> PROMPT
Repeat the lines below exactly as they appear, but leave out the images.

> AVAILABLE DATA

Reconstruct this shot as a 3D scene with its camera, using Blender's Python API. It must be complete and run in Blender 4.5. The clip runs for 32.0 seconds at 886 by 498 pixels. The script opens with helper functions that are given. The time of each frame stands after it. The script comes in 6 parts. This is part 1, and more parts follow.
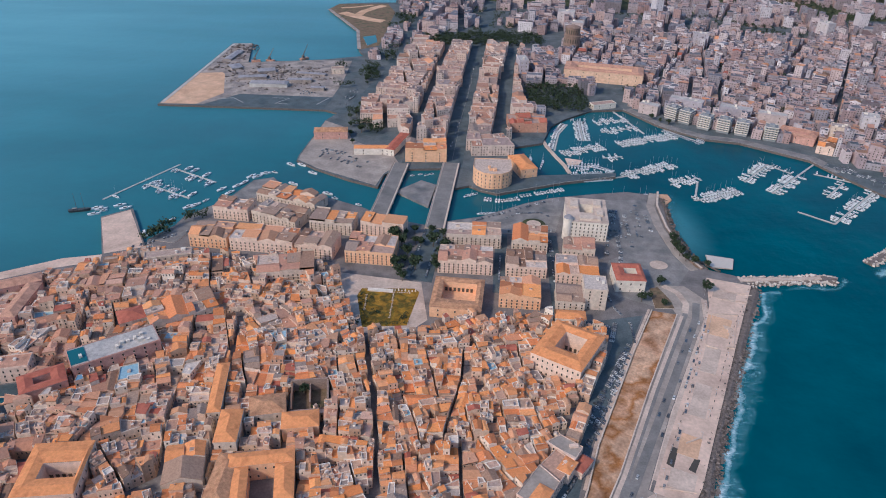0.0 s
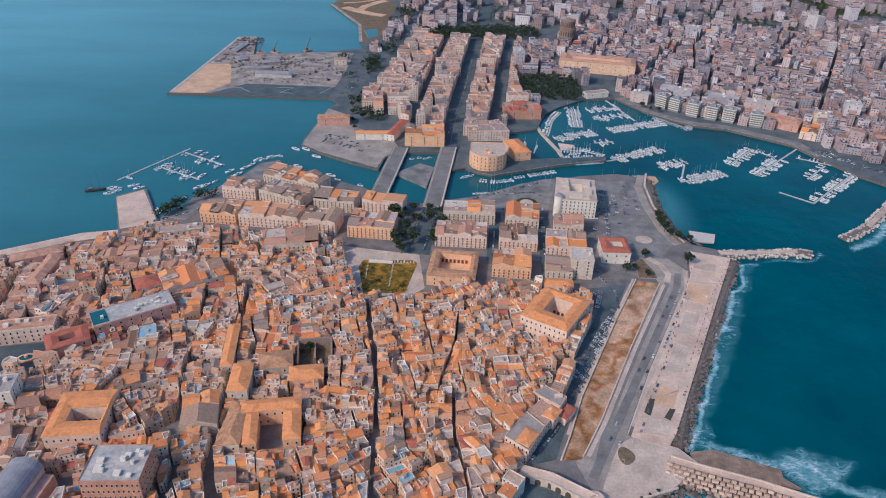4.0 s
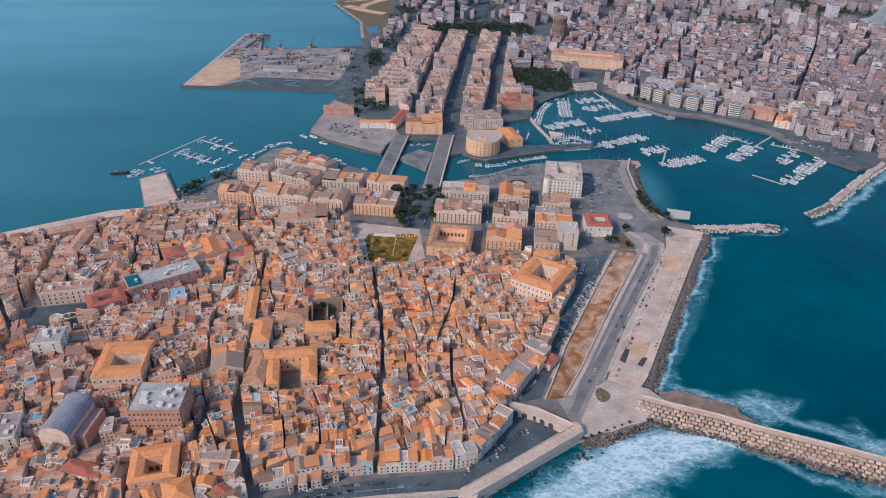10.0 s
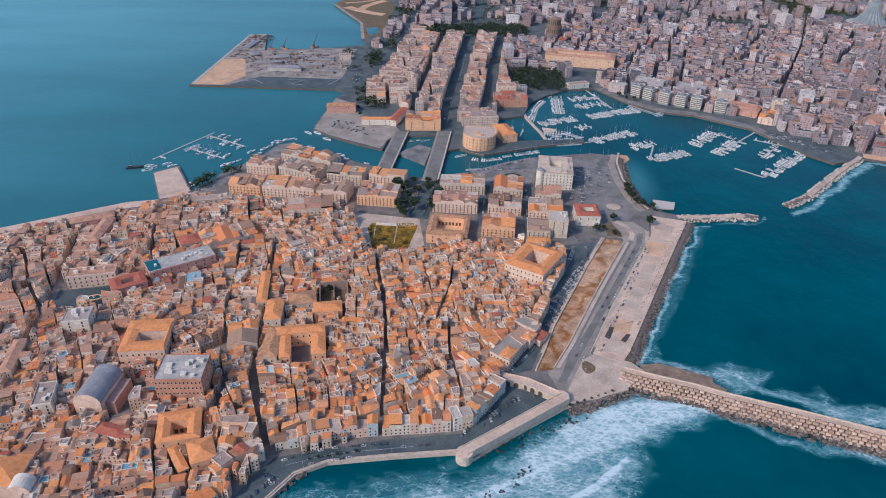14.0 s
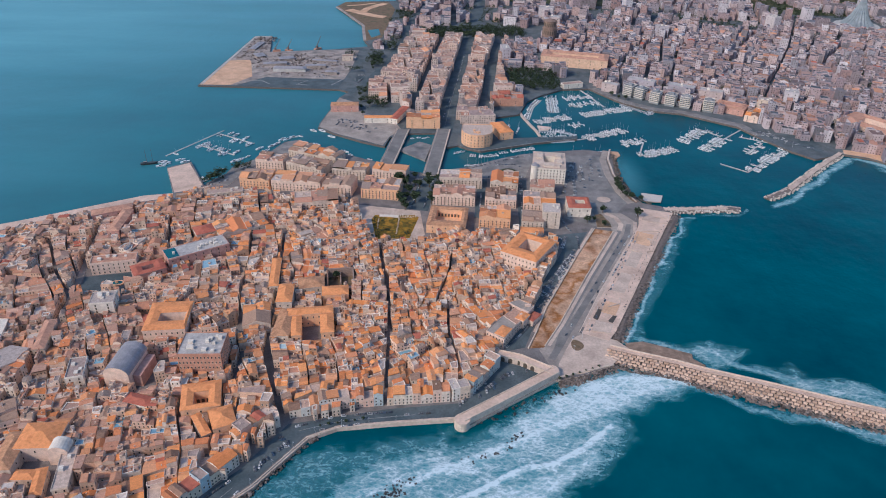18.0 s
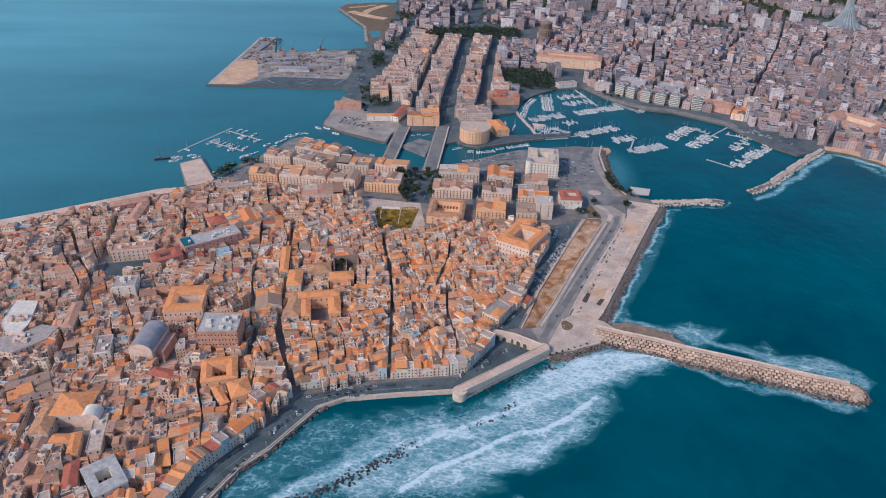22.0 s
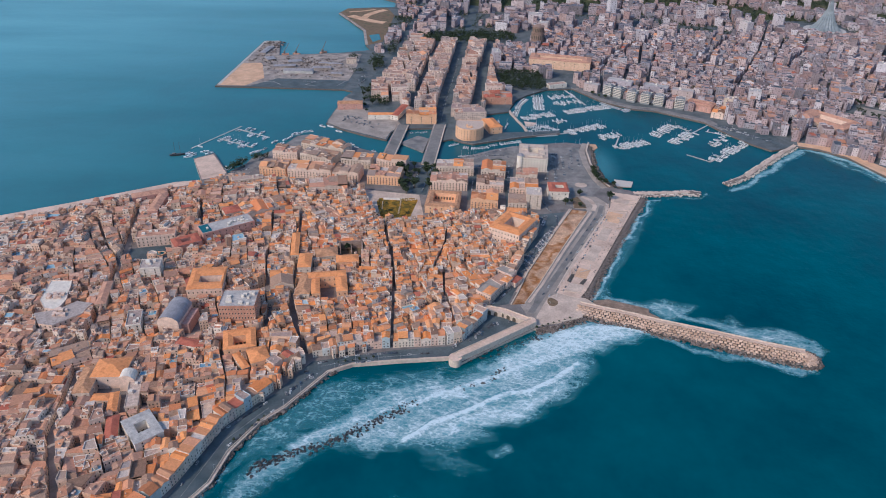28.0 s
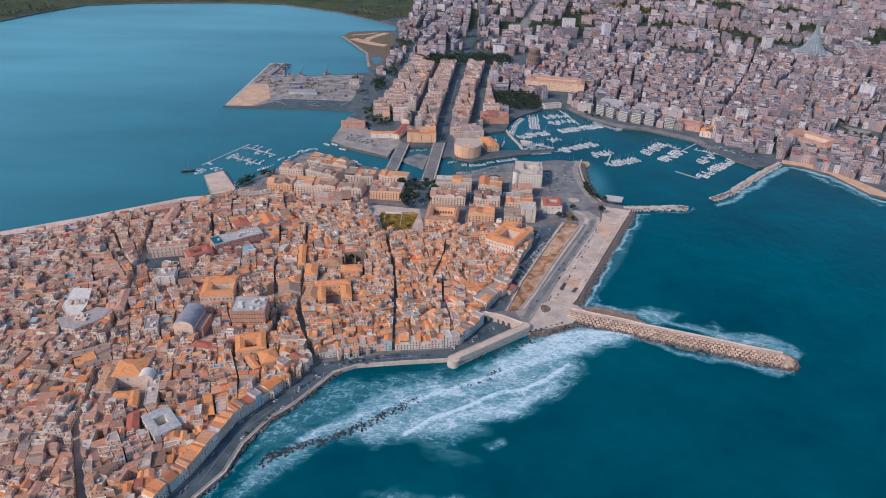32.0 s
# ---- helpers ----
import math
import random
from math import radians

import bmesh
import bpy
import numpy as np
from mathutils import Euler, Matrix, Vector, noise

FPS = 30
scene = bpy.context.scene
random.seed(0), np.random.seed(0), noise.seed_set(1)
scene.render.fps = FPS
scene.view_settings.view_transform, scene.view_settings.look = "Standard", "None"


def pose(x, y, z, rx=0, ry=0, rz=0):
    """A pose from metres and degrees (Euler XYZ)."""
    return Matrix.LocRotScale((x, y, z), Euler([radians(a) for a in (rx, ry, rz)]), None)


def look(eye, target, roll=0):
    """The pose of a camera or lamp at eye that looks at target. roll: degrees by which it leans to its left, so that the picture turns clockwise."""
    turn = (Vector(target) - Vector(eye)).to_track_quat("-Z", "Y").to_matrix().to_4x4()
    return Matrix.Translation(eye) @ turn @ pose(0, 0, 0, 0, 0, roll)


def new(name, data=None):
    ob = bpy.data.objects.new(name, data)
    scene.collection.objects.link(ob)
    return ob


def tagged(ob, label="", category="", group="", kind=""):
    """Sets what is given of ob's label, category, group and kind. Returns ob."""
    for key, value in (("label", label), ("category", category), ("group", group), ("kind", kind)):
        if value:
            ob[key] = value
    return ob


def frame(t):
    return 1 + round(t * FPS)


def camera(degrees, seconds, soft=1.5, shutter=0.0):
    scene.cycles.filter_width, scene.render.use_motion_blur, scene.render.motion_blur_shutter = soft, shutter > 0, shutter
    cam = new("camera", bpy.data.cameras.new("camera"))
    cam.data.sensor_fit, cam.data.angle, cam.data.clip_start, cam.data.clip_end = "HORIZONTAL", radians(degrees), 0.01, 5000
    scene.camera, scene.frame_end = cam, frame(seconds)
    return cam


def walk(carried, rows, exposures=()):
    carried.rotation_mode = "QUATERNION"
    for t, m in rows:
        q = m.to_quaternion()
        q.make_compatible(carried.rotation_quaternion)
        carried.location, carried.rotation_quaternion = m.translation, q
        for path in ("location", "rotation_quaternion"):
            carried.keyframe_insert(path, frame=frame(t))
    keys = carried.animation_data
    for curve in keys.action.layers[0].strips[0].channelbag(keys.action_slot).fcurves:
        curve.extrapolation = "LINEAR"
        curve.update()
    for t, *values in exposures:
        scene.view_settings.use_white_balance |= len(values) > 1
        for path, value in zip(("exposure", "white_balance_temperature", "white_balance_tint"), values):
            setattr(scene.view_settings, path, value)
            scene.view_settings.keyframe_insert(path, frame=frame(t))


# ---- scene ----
cam = camera(64.3, 32.0, soft=1.0)
# seconds, eye x y z, heading, pitch, lean
PATH = [
    (0, -7.9, 233.6, 382.7, 0.20, -31.07, 1.52), (1, -5.4, 221.6, 382.5, 0.27, -31.10, 1.51),
    (2, -3.6, 209.1, 382.2, 0.33, -31.11, 1.49), (3, -2.5, 196.7, 381.8, 0.36, -31.09, 1.45),
    (4.5, -1.3, 178.4, 382.2, 0.39, -31.09, 1.40), (6, -0.2, 159.8, 383.6, 0.41, -31.10, 1.36),
    (8, -0.1, 135.2, 387.7, 0.37, -31.11, 1.35), (10, -0.8, 110.6, 393.6, 0.21, -31.08, 1.40),
    (12, -0.8, 85.8, 400.2, 0.10, -31.06, 1.41), (14, -0.3, 61.4, 407.3, 0.05, -31.08, 1.38),
    (16, -0.1, 37.0, 414.2, 0.03, -31.05, 1.36), (18, 0.0, 12.3, 421.1, 0.00, -30.99, 1.33),
    (20, 0.3, -12.6, 428.4, 0.00, -30.97, 1.33), (22, 0.6, -37.8, 435.5, -0.06, -30.96, 1.36),
    (24, 1.0, -62.3, 442.1, -0.14, -30.95, 1.36), (26, 1.3, -86.5, 448.6, -0.22, -30.95, 1.35),
    (27.4, 1.3, -104.0, 453.2, -0.28, -30.94, 1.36), (28, 1.4, -111.3, 455.2, -0.30, -30.74, 1.36),
    (28.5, 1.5, -117.3, 456.9, -0.30, -30.50, 1.36), (29, 1.6, -123.2, 458.6, -0.30, -30.26, 1.37),
    (30, 1.9, -135.1, 462.1, -0.28, -29.82, 1.38), (31, 2.1, -146.7, 465.4, -0.28, -29.45, 1.37),
    (32, 2.5, -158.6, 468.7, -0.27, -29.11, 1.35)]
ROWS = []
for sec, ex, ey, ez, head, pitch, lean in PATH:
    h, p = radians(head), radians(pitch)
    aim = (ex - math.sin(h) * math.cos(p) * 100, ey + math.cos(h) * math.cos(p) * 100, ez + math.sin(p) * 100)
    ROWS.append((sec, look((ex, ey, ez), aim, lean)))
walk(cam, ROWS, [(0, -0.08, 5350, 4), (32, -0.08, 5350, 4)])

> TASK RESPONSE
Reconstruct this shot as a 3D scene with its camera, using Blender's Python API. It must be complete and run in Blender 4.5. The clip runs for 32.0 seconds at 886 by 498 pixels. The script opens with helper functions that are given. The time of each frame stands after it. The script comes in 6 parts. This is part 1, and more parts follow.
0.0 s
4.0 s
10.0 s
14.0 s
18.0 s
22.0 s
28.0 s
32.0 s
# ---- helpers ----
import math
import random
from math import radians

import bmesh
import bpy
import numpy as np
from mathutils import Euler, Matrix, Vector, noise

FPS = 30
scene = bpy.context.scene
random.seed(0), np.random.seed(0), noise.seed_set(1)
scene.render.fps = FPS
scene.view_settings.view_transform, scene.view_settings.look = "Standard", "None"


def pose(x, y, z, rx=0, ry=0, rz=0):
    """A pose from metres and degrees (Euler XYZ)."""
    return Matrix.LocRotScale((x, y, z), Euler([radians(a) for a in (rx, ry, rz)]), None)


def look(eye, target, roll=0):
    """The pose of a camera or lamp at eye that looks at target. roll: degrees by which it leans to its left, so that the picture turns clockwise."""
    turn = (Vector(target) - Vector(eye)).to_track_quat("-Z", "Y").to_matrix().to_4x4()
    return Matrix.Translation(eye) @ turn @ pose(0, 0, 0, 0, 0, roll)


def new(name, data=None):
    ob = bpy.data.objects.new(name, data)
    scene.collection.objects.link(ob)
    return ob


def tagged(ob, label="", category="", group="", kind=""):
    """Sets what is given of ob's label, category, group and kind. Returns ob."""
    for key, value in (("label", label), ("category", category), ("group", group), ("kind", kind)):
        if value:
            ob[key] = value
    return ob


def frame(t):
    return 1 + round(t * FPS)


def camera(degrees, seconds, soft=1.5, shutter=0.0):
    scene.cycles.filter_width, scene.render.use_motion_blur, scene.render.motion_blur_shutter = soft, shutter > 0, shutter
    cam = new("camera", bpy.data.cameras.new("camera"))
    cam.data.sensor_fit, cam.data.angle, cam.data.clip_start, cam.data.clip_end = "HORIZONTAL", radians(degrees), 0.01, 5000
    scene.camera, scene.frame_end = cam, frame(seconds)
    return cam


def walk(carried, rows, exposures=()):
    carried.rotation_mode = "QUATERNION"
    for t, m in rows:
        q = m.to_quaternion()
        q.make_compatible(carried.rotation_quaternion)
        carried.location, carried.rotation_quaternion = m.translation, q
        for path in ("location", "rotation_quaternion"):
            carried.keyframe_insert(path, frame=frame(t))
    keys = carried.animation_data
    for curve in keys.action.layers[0].strips[0].channelbag(keys.action_slot).fcurves:
        curve.extrapolation = "LINEAR"
        curve.update()
    for t, *values in exposures:
        scene.view_settings.use_white_balance |= len(values) > 1
        for path, value in zip(("exposure", "white_balance_temperature", "white_balance_tint"), values):
            setattr(scene.view_settings, path, value)
            scene.view_settings.keyframe_insert(path, frame=frame(t))


# ---- scene ----
cam = camera(64.3, 32.0, soft=1.0)
# seconds, eye x y z, heading, pitch, lean
PATH = [
    (0, -7.9, 233.6, 382.7, 0.20, -31.07, 1.52), (1, -5.4, 221.6, 382.5, 0.27, -31.10, 1.51),
    (2, -3.6, 209.1, 382.2, 0.33, -31.11, 1.49), (3, -2.5, 196.7, 381.8, 0.36, -31.09, 1.45),
    (4.5, -1.3, 178.4, 382.2, 0.39, -31.09, 1.40), (6, -0.2, 159.8, 383.6, 0.41, -31.10, 1.36),
    (8, -0.1, 135.2, 387.7, 0.37, -31.11, 1.35), (10, -0.8, 110.6, 393.6, 0.21, -31.08, 1.40),
    (12, -0.8, 85.8, 400.2, 0.10, -31.06, 1.41), (14, -0.3, 61.4, 407.3, 0.05, -31.08, 1.38),
    (16, -0.1, 37.0, 414.2, 0.03, -31.05, 1.36), (18, 0.0, 12.3, 421.1, 0.00, -30.99, 1.33),
    (20, 0.3, -12.6, 428.4, 0.00, -30.97, 1.33), (22, 0.6, -37.8, 435.5, -0.06, -30.96, 1.36),
    (24, 1.0, -62.3, 442.1, -0.14, -30.95, 1.36), (26, 1.3, -86.5, 448.6, -0.22, -30.95, 1.35),
    (27.4, 1.3, -104.0, 453.2, -0.28, -30.94, 1.36), (28, 1.4, -111.3, 455.2, -0.30, -30.74, 1.36),
    (28.5, 1.5, -117.3, 456.9, -0.30, -30.50, 1.36), (29, 1.6, -123.2, 458.6, -0.30, -30.26, 1.37),
    (30, 1.9, -135.1, 462.1, -0.28, -29.82, 1.38), (31, 2.1, -146.7, 465.4, -0.28, -29.45, 1.37),
    (32, 2.5, -158.6, 468.7, -0.27, -29.11, 1.35)]
ROWS = []
for sec, ex, ey, ez, head, pitch, lean in PATH:
    h, p = radians(head), radians(pitch)
    aim = (ex - math.sin(h) * math.cos(p) * 100, ey + math.cos(h) * math.cos(p) * 100, ez + math.sin(p) * 100)
    ROWS.append((sec, look((ex, ey, ez), aim, lean)))
walk(cam, ROWS, [(0, -0.08, 5350, 4), (32, -0.08, 5350, 4)])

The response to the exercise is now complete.